In terms of schedule 4: these are amendments that seek to streamline some of the processing and administration of the Migration Review Tribunal and the Refugee Review Tribunal decision-making processes. They will enable the principal member to issue practice directions to applicants and their representatives and to issue guidance directions to other members of the tribunal, similarly to other jurisdictions in Australia where practice directions are widely used and which, no doubt, provide excellent guidance to advocates, claimants and those working within the system, and also to members of tribunals through the guidance directions.

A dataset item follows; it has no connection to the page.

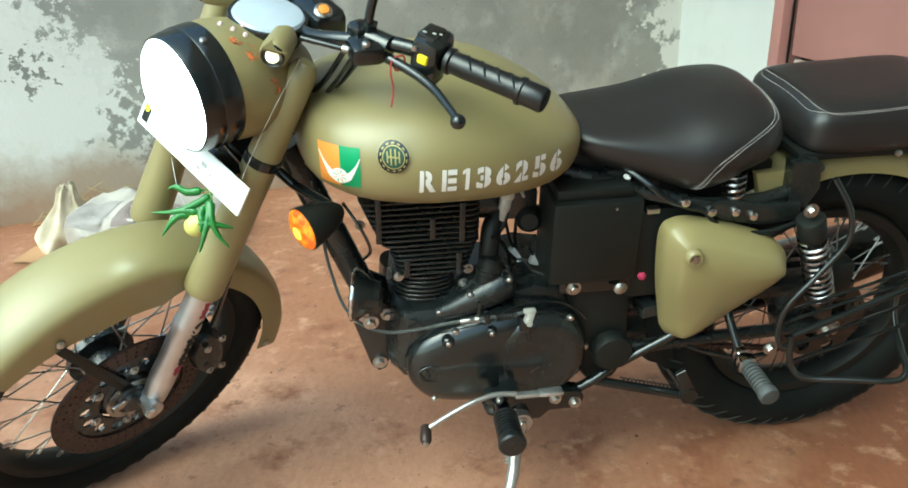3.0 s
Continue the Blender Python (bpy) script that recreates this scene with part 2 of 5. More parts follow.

Item 17, which relates to written reasons being given for oral decisions, is something that Labor has a difficulty with. Currently, if an oral decision is given then there is a requirement for a written statement of reasons for that oral decision to be provided to an applicant. The amendment contained in this bill will seek to change that and the written reasons will only be given if there is a claim or a request made for those written reasons. That is a change that Labor is opposed to. We do believe that it impinges on the notion of procedural fairness and providing adequate reasons for decisions. Again, amendments will be moved during the consideration in detail.

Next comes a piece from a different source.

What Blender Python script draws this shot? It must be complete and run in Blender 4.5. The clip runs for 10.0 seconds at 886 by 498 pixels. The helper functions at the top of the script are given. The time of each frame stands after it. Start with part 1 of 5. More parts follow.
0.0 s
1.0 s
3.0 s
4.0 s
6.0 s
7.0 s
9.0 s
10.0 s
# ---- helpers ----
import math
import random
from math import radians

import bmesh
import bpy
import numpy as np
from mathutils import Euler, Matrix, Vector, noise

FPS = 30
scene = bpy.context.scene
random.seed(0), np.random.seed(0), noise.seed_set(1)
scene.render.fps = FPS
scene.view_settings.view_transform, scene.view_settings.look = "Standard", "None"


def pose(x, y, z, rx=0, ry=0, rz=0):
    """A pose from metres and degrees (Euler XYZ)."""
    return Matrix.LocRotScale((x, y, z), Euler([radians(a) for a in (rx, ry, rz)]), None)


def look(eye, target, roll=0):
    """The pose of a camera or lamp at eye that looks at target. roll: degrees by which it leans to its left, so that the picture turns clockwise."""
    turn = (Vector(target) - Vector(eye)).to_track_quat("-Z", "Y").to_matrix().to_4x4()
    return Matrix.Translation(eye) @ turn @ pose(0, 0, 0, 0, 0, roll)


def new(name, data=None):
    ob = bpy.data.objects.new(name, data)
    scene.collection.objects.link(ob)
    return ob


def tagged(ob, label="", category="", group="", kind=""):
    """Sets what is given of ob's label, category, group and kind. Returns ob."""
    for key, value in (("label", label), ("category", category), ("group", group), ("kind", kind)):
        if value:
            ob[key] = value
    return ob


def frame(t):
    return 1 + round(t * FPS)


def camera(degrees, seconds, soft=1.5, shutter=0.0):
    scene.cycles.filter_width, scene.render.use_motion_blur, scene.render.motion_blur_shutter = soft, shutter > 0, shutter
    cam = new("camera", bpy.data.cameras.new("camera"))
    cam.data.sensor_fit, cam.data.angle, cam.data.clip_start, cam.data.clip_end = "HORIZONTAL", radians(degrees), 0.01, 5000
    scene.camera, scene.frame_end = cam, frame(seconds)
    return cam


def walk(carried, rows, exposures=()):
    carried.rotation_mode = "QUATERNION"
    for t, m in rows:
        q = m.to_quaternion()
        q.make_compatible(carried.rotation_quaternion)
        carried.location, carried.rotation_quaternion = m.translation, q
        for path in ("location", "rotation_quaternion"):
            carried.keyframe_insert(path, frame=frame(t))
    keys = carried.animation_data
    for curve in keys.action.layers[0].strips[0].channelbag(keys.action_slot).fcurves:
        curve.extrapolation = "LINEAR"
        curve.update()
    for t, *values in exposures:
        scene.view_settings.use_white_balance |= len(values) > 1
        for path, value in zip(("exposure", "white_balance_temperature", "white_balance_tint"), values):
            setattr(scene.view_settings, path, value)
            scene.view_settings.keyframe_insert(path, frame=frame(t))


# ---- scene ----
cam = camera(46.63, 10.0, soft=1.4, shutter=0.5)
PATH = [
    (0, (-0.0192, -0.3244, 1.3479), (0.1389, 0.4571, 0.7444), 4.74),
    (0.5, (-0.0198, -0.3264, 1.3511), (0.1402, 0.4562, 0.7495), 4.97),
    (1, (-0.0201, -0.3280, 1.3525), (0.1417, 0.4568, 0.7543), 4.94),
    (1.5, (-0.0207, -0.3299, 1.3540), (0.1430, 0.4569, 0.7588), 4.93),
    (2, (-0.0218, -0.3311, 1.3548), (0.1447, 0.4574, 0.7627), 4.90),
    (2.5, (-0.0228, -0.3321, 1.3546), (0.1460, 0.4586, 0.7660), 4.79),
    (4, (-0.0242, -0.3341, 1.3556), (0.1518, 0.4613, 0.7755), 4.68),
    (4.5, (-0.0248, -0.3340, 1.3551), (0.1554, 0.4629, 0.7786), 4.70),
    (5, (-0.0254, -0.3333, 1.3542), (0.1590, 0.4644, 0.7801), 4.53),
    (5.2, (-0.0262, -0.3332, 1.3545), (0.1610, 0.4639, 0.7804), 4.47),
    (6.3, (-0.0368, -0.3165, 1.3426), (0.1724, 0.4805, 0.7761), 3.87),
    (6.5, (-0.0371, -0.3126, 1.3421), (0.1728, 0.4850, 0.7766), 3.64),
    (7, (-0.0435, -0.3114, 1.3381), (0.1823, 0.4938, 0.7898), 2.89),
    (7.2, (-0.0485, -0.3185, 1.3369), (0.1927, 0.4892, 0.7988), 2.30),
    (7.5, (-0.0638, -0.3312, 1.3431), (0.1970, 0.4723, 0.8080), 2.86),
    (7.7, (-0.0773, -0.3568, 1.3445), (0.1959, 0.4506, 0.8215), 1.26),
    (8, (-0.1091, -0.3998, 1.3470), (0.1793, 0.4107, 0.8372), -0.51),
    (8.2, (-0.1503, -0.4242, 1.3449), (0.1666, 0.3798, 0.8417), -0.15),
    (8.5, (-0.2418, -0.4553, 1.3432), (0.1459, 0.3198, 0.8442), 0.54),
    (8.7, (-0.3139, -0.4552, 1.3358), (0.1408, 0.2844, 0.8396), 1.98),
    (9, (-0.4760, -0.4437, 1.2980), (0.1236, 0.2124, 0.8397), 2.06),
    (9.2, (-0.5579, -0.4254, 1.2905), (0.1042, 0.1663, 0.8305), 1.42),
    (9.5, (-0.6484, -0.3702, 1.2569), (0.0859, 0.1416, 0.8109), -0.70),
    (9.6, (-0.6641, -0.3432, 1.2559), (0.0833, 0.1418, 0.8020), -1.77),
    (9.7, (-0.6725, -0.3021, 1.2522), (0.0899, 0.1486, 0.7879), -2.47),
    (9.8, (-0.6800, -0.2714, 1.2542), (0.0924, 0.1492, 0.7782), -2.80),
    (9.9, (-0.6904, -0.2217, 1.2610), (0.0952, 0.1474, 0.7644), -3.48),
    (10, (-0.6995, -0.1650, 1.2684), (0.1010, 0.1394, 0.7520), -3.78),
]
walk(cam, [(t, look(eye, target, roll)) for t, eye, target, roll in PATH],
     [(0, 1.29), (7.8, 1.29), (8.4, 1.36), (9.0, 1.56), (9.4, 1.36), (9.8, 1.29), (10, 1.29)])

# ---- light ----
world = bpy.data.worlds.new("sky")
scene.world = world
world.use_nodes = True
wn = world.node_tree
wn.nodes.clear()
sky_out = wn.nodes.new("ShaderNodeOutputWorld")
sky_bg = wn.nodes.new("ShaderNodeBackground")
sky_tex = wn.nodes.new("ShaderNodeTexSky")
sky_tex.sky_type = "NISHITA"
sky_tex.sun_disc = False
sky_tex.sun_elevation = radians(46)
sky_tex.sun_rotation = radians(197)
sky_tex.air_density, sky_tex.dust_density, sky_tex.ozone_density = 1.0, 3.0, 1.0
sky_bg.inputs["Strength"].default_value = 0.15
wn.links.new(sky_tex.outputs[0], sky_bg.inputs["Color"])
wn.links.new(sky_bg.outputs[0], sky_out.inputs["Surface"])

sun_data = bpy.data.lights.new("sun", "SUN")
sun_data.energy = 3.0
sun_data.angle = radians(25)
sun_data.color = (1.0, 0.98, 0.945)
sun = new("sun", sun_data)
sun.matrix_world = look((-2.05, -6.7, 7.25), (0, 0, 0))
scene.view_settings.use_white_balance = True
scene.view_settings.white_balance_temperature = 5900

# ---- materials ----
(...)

Labor's approach to this bill is based on our guiding principles associated with migration and asylum seeker claims: compassion, fairness, and generosity. A fundamental maxim is that this country should not harm people who are claiming asylum and who are seeking to flee persecution. On the whole, we support these amendments to improve the efficiency, the streamlining and the operation of our migration legislation. But we do not support amendments that make things unreasonably difficult for people who have genuine claims for protection, who are genuinely fleeing difficult situations throughout the world and seeking protection from Australia—to have unnecessary and burdensome tests applied to their applications. That is exactly what schedule 2 does, and that is why we oppose that amendment to this bill. But, on the whole, the bill is supported.